Power Play: The Rise of Modern Sinn Féin

Deaglán de Breadún (Merrion Press). Reviewed by Patrick Murphy.

This book, offering an insight into the political rise of Sinn Féin, is a highly readable romp through contemporary Irish politics. However, as Deaglán de Breadún draws us into our recent political history, he gently unravels many of the threads which have been woven together to form Sinn Féin’s political clothes.

This book offers a useful insight into the political rise of Sinn Féin, partly through what it contains and partly because of what it leaves out. What it contains is interesting. If it had included what has been omitted, it would have been even more interesting.

It is a skilful piece of writing which identifies, largely without comment, the people, events and thinking which brought about the transformation of a political party from supporting sectarian violence into a position of Irish political prominence.

Instead of his own comment, the author seeks the views of party members, critics and observers. This aspect of the book best reflects de Breadún’s work as a top-class journalist. His attention to detail is impeccable and his narrative style is entertaining and informative.

Despite this, the book does not live up to its claim of offering a comprehensive analysis of Sinn Féin’s rise. Indeed, it largely lacks analysis. What it offers instead is description, information and insight, which allow readers to construct their own analyses.

There is no harm in that. It allows everyone, whatever their views on Sinn Féin, to come away with their opinions confirmed. There is an analysis for everyone in the audience – which is largely how Sinn Féin operates in any case.

However, the book has an interesting omission. It largely ignores Sinn Féin’s current role in government. The party now governs 1.7 million people on this island in a coalition government and, in describing Sinn Féin’s rise, it would appear reasonable to examine the style, content and consequences of that governance – if only to give some idea of how the party could be expected to perform in government in Dublin.

You could argue that the book is about Sinn Féin’s rise in the South – a Southern book for a Southern readership. But even if we accept this argument, it is difficult to explain that rise without explaining the Northern origins of the party’s populism.

By abandoning the war for a united Ireland, the party gained a level of uncritical media coverage rarely seen in Irish politics, together with unquestioning support from the administrations in London, Dublin, Washington and Brussels. The party’s Northern switch from a “bad” to a “good” public image laid the basis for its popular support there, which subsequently spilled over into the South, especially when the economy collapsed.

But for most people in the South, Northern history ended with the Good Friday Agreement. There is little public or media awareness of how Sinn Féin’s Stormont policies are largely similar to Fine Gael’s.

Sinn Féin is dismantling a significant section of the North’s public sector. 10,000 civil service posts are being cut. Corporation Tax is to be reduced in the hope that the private sector will replace the job losses.
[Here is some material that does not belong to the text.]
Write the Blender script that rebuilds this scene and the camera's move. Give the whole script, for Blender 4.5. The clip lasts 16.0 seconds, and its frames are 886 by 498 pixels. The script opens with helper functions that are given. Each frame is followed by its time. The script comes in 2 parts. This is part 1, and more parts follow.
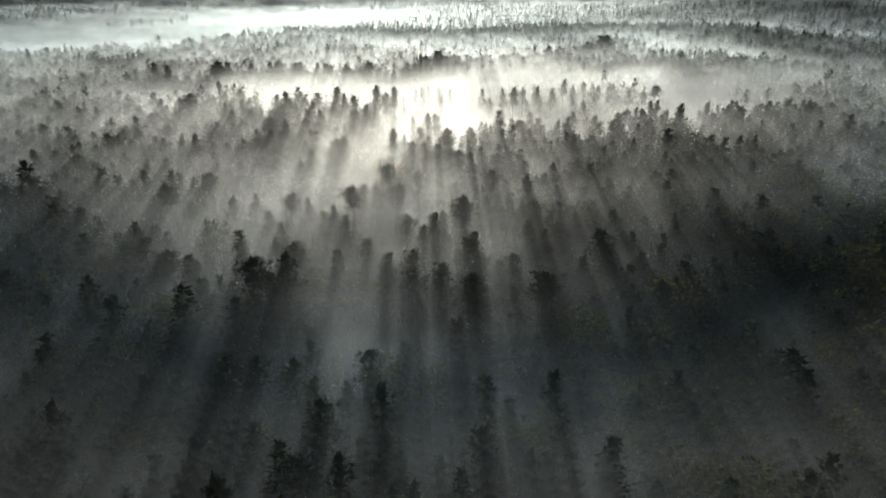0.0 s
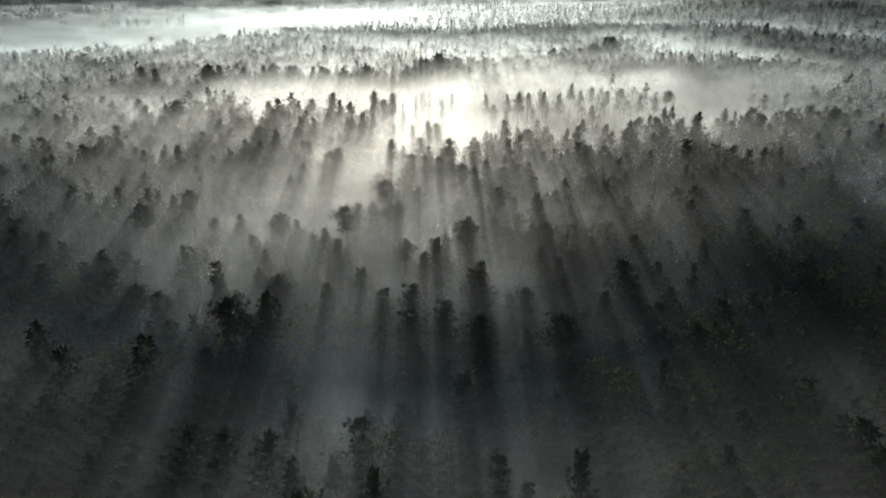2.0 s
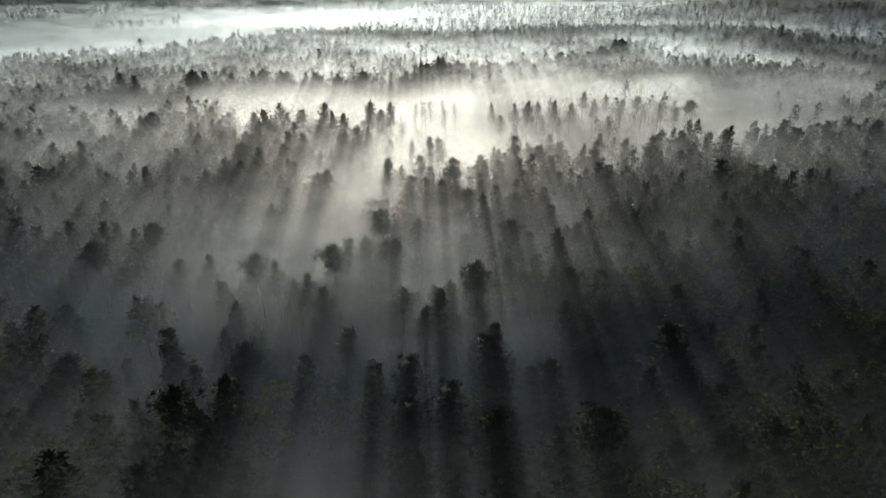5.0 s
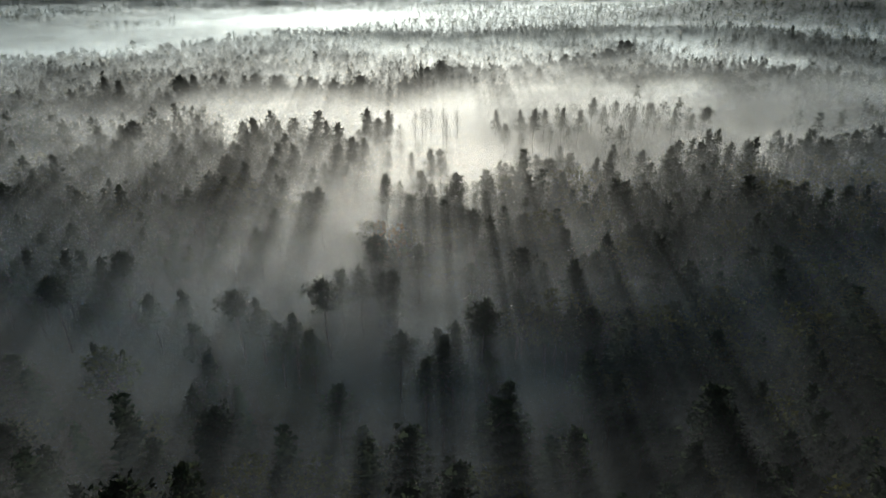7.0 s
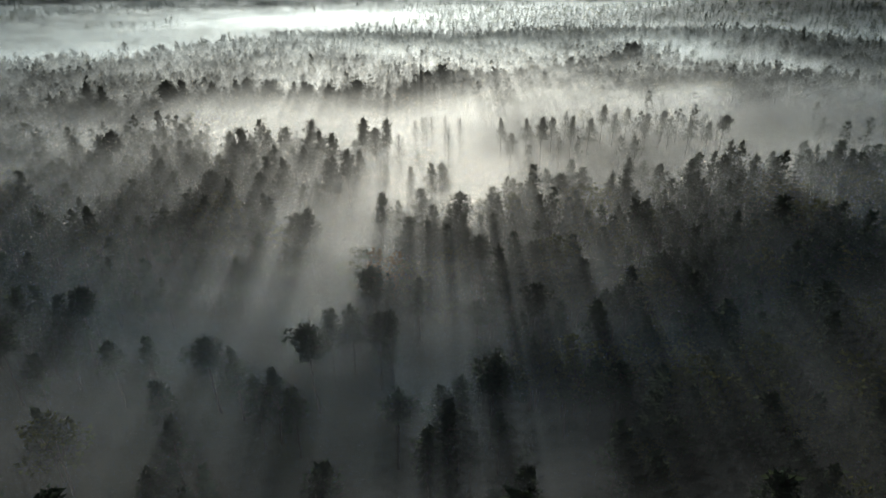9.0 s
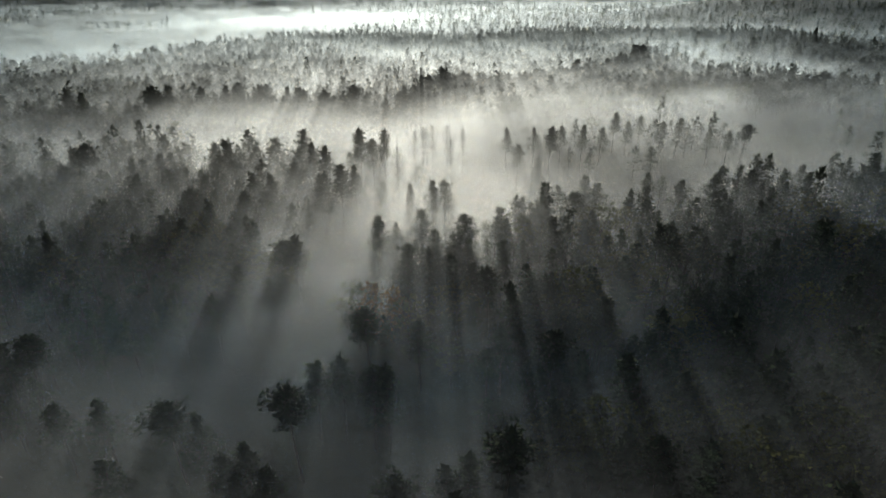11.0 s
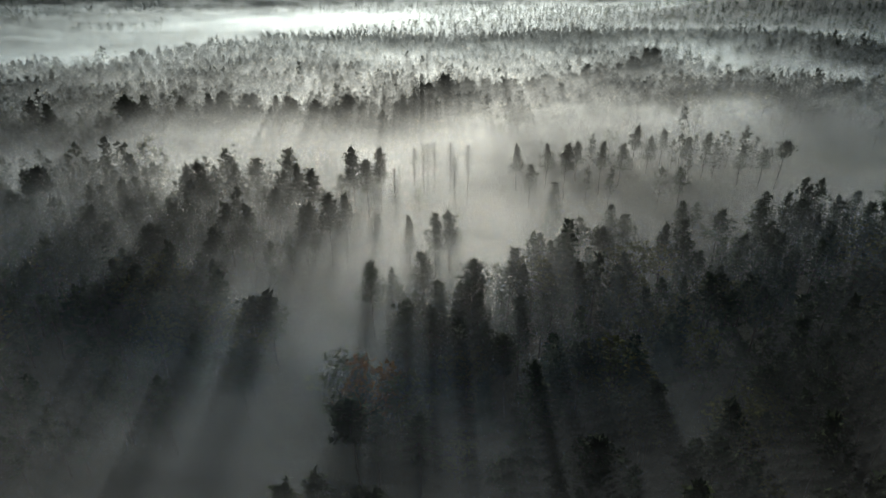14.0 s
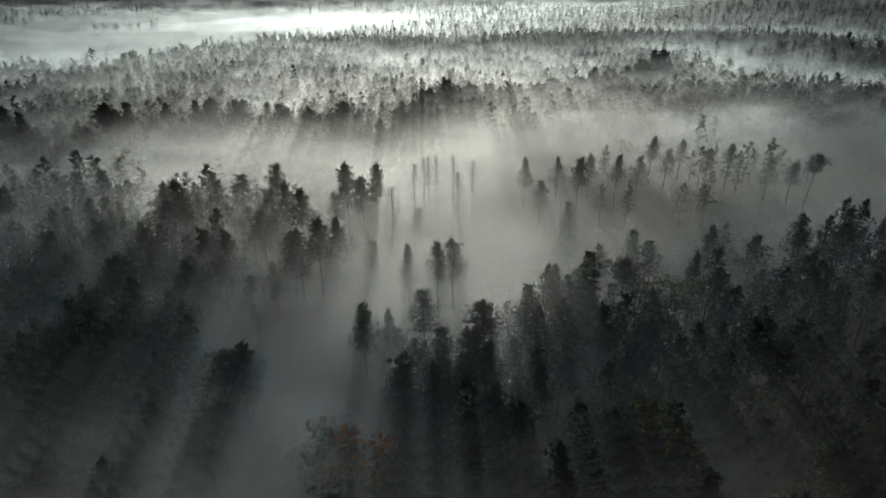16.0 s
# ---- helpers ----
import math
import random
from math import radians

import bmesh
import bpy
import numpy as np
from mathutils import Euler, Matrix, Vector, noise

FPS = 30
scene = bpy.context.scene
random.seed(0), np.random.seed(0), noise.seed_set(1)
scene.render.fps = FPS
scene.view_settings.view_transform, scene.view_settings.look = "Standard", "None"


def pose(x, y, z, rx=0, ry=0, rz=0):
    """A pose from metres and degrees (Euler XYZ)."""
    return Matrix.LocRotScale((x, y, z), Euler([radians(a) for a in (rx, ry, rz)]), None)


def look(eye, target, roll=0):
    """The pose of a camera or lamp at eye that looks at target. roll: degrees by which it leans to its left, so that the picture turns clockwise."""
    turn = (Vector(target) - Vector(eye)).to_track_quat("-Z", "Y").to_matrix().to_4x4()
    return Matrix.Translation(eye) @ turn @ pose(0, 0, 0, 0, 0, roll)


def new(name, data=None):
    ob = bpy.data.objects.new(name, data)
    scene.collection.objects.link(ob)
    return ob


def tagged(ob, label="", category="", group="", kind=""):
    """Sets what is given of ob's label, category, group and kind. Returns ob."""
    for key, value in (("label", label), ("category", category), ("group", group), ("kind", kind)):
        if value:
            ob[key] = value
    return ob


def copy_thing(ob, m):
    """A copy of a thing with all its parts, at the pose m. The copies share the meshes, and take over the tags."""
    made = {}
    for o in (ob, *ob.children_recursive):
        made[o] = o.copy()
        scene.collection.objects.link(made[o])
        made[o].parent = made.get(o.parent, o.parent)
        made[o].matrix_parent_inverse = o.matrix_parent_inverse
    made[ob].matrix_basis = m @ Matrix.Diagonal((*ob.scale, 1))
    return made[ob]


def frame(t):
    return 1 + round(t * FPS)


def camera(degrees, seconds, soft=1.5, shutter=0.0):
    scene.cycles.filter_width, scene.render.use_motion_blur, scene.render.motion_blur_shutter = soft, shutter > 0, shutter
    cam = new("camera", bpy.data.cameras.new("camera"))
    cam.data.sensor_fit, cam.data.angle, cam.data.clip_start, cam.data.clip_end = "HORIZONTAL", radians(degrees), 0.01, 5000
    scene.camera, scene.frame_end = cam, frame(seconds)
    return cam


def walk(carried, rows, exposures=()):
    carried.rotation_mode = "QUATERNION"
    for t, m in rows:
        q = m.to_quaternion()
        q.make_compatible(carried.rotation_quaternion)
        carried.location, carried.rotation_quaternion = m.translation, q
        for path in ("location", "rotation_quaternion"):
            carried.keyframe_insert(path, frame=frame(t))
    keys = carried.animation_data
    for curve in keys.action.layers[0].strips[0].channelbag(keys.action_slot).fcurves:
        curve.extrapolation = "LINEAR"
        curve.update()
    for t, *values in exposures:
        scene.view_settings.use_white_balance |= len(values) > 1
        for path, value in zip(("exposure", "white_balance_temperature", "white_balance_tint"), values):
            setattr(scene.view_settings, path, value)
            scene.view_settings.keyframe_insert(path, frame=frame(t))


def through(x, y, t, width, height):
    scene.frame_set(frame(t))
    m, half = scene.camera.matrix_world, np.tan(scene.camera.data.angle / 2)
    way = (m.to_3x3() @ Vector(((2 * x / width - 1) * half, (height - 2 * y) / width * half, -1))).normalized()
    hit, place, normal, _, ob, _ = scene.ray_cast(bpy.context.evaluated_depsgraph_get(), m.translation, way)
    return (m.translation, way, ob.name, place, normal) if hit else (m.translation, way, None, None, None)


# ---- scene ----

The health service is in crisis. Emigration is high. Funding for education has been slashed and the university sector is now coming under the control of Stormont’s department of the economy – an ideological approach to education which even Mrs Thatcher did not consider.

Some of the gains of the civil rights movement have been reversed through the demise of the Housing Executive and the gerrymandering of the entire local government boundary system to allow Sinn Féin and the DUP to control equal numbers of district councils.

Stormont’s £60 million social investment fund remains largely unspent five years after it was created. Meanwhile, Sinn Féin’s heartland of West Belfast still has the highest child poverty level in the UK. The party’s silence during NAMA’s sale of its Northern portfolio has yet to be explained.

What the party preaches in Dublin is largely the opposite of what it practices in Belfast.

The book wonders how sexual and other scandals in the North have largely left Sinn Féin unscathed in the South. The real mystery, however, is how few people in the South appear to know or care how the party’s right-wing policies in Northern government are diametrically opposed to its left-wing policies in Southern opposition.

By way of illustration, the author did not interview a single person from the North, other than Gerry Adams and Martin McGuinness. No one from its coalition partners in Stormont was asked for an opinion.

In one way that is the book’s weakness. In another way, it is its unwitting strength. By ignoring society, economy and politics in the North, this book unintentionally illustrates one of the main reasons for Sinn Féin’s rise in the South: the Southern electorate is largely unaware of Sinn Féin’s policies in the North, including its recent concession to Westminster of power over welfare payments.

Only politically-related sex and violence in the North warrant coverage in the Dublin media. By ignoring Sinn Féin’s role in a huge right-wing shift of Northern politics, society and economy, this book has missed a significant aspect of the party’s performance. It is that omission which perfectly illustrates how the party has benefitted from partition by proclaiming conflicting policies North and South.

If they ever print a second edition of this book it might helpfully include an additional chapter: “What Sinn Féin gets up to in Stormont.” Or would that spoil the Southern narrative?